Wir pflegen auch einen guten Kontakt zu den Schulen, denn viele unserer Kinder tun sich dort sehr schwer. Sie finden zuhause keine Unterstützung durch die zumeist alleinerziehende Mama, denn die hat häufig selber keinen wertigen Schulabschluss. Oft unterrichtet eine Lehrerin oder ein Lehrer bis zu 25 Kinder in einer Klasse.

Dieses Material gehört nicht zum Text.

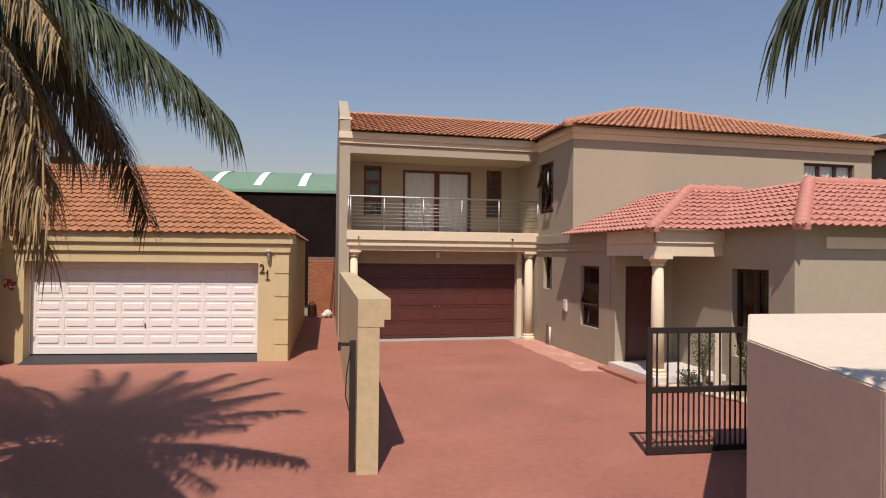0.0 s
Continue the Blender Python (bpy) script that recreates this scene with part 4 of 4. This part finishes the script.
# side wall towards the driveway
RS = RH @ pose(5.7, 0, 0, 0, 0, -90)
W1 = (0.5, 1.1, 1.42, 2.3)
W2 = (2.9, 3.85, 0.66, 2.1)
W3 = (0.12, 1.15, 3.53, 4.95)
hs = new("side_wall", None)
hs.parent = house
part("lower_side_wall", wall(-0.6, 4.38, GROUND - 0.1, 2.9, 0.25, [W1, W2]), STONE_GREY, hs, m=pose(5.7, 0, 0, 0, 0, -90))
part("upper_side_wall", wall(-1.65, 2.17, 2.9, 5.35, 0.25, [W3]), STONE_GREY, hs, m=pose(5.7, 0, 0, 0, 0, -90))
part("side_band", boxes((-0.0, 4.6, -0.03, 0, 2.45, 2.66), bevel=0.006), STONE_GREY, hs, m=pose(5.7, 0, 0, 0, 0, -90))
part("side_band_top", boxes((-0.0, 4.63, -0.06, 0, 2.66, 2.9), bevel=0.006), STONE_GREY, hs, m=pose(5.7, 0, 0, 0, 0, -90))
part("eave_band", boxes((0.1, 2.45, -0.04, 0, 5.3, 5.46), bevel=0.006), CREAM, hs, m=pose(5.7, 0, 0, 0, 0, -90))
part("eave_band_top", boxes((0.1, 2.5, -0.1, 0, 5.46, 5.6), bevel=0.006), CREAM, hs, m=pose(5.7, 0, 0, 0, 0, -90))
window("window", RS, *W1, 0.1, WOOD_DARK, 1, 1, GLASS_DARK, label="small dark brown side window", kind="")
window("window", RS, *W2, 0.08, WOOD_DARK, 1, 3, GLASS_DARK, open_panes=((0, 1),), label="tall dark brown window with a sash tilted open", kind="")
window("window", RS, *W3, 0.08, WOOD_DARK, 2, 2, GLASS_DARK, open_panes=((0, 1), (1, 0)), label="upper dark brown window with sashes open", kind="")
mb = thing("meter_box", "white plastic meter box on the wall", "meter box", m=RS @ pose(2.05, 0, 1.06))
part("case", boxes((-0.09, 0.09, -0.05, 0, -0.15, 0.15), bevel=0.01), WHITE_PLASTIC, mb)
part("cover", boxes((-0.065, 0.065, -0.06, -0.05, -0.1, 0.11), bevel=0.004), WHITE_PLASTIC, mb)
tap = thing("water_pipe", "white standpipe and tap by the wall", "pipe", m=RS @ pose(1.15, -0.06, GROUND))
bm = bmesh.new()
tube(bm, [(0, 0, 0), (0, 0, 0.5)], 0.03, 10)
part("standpipe", bm, WHITE_PLASTIC, tap, smooth=True)
bm = bmesh.new()
tube(bm, [(-0.22, 0, 0), (-0.22, 0, 0.6), (-0.16, -0.02, 0.62), (-0.14, -0.03, 0.55)], 0.018, 8)
part("tap", bm, ZINC, tap, smooth=True)
bm = bmesh.new()
rnd = random.Random(12)
pts = [(-0.2 + 0.25 * i, -0.9 + 0.3 * noise.noise(Vector((i * 0.7, 0, 0)))) for i in range(24)]
prism(bm, [(x, -0.02) for x in (5.0, -0.1)] + [(x, max(-0.9, y)) for x, y in pts[:21]], 0, 0.003)
for v in bm.verts:
    v.co.z += GROUND
thing("salt_stain", "pale salt-stained strip of red concrete by the wall", "paving", kind="structure", m=RS, bm=bm, material=SALT)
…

Das Niveau der Kinder ist sehr unterschiedlich und so können weder die Kinder mit herausragenden Leistungen noch die schwächeren Kinder individuell gefördert werden. Die Schülerinnen und Schüler müssen sich in unserem Land auf die Schule einstellen. Besser wäre es, wenn die Schule sich auf die Kinder einstellen würde. Dann könnte jedes Kind besser individuell gefördert werden.

Das geht aber nur mit mehr Personal. Wir brauchen an den Schulen mehr Lehrerinnen und Lehrer, Erzieherinnen und Erzieher, aber eben auch Fachkräfte mit psychologischer Ausbildung. Daher fordern wir als Arche von der Politik eine Kindergrundsicherung von 600 Euro im Monat, wovon die Hälfte in die Kitas und Schulen fließen soll. So können wir unsere Kinder stärker fördern. Sie werden es uns später zurückzahlen, denn unser Land braucht starke Kinder, die später ein selbstbestimmtes Leben führen können. Allein von Transferleistungen kann man ein solches Leben nicht finanzieren.

Bernd Siggelkow, "Die Arche"
Bernd Siggelkow, "Die Arche"

Der Film „Deutschlands verlorene Kinder“ zeigt, wie es in vielen Familien zugeht. Er übertreibt nicht, und wir „erkennen“ leider das Zuhause zahlreicher Arche Kinder wieder.

Wir als Arche hoffen inständig, dass durch das Zeigen solcher Bilder die Menschen in unserem Land aufmerksam werden und mithelfen, solche Zustände für die Zukunft zu vermeiden. Vor allem von der Politik fordern wir ein stärkeres Engagement für Deutschlands verlorene Kinder. Wenn wir heute nicht in unsere Kinder investieren, haben wir sie morgen verloren. Ein starkes Deutschland braucht starke Kinder und dafür müssen wir bereit sein, Geld in die Hand zu nehmen. Vor allem für eine bessere und mehr Bildung. 


Veröffentlicht am 28. Oktober 2021 im Bereich: Gastbeitrag.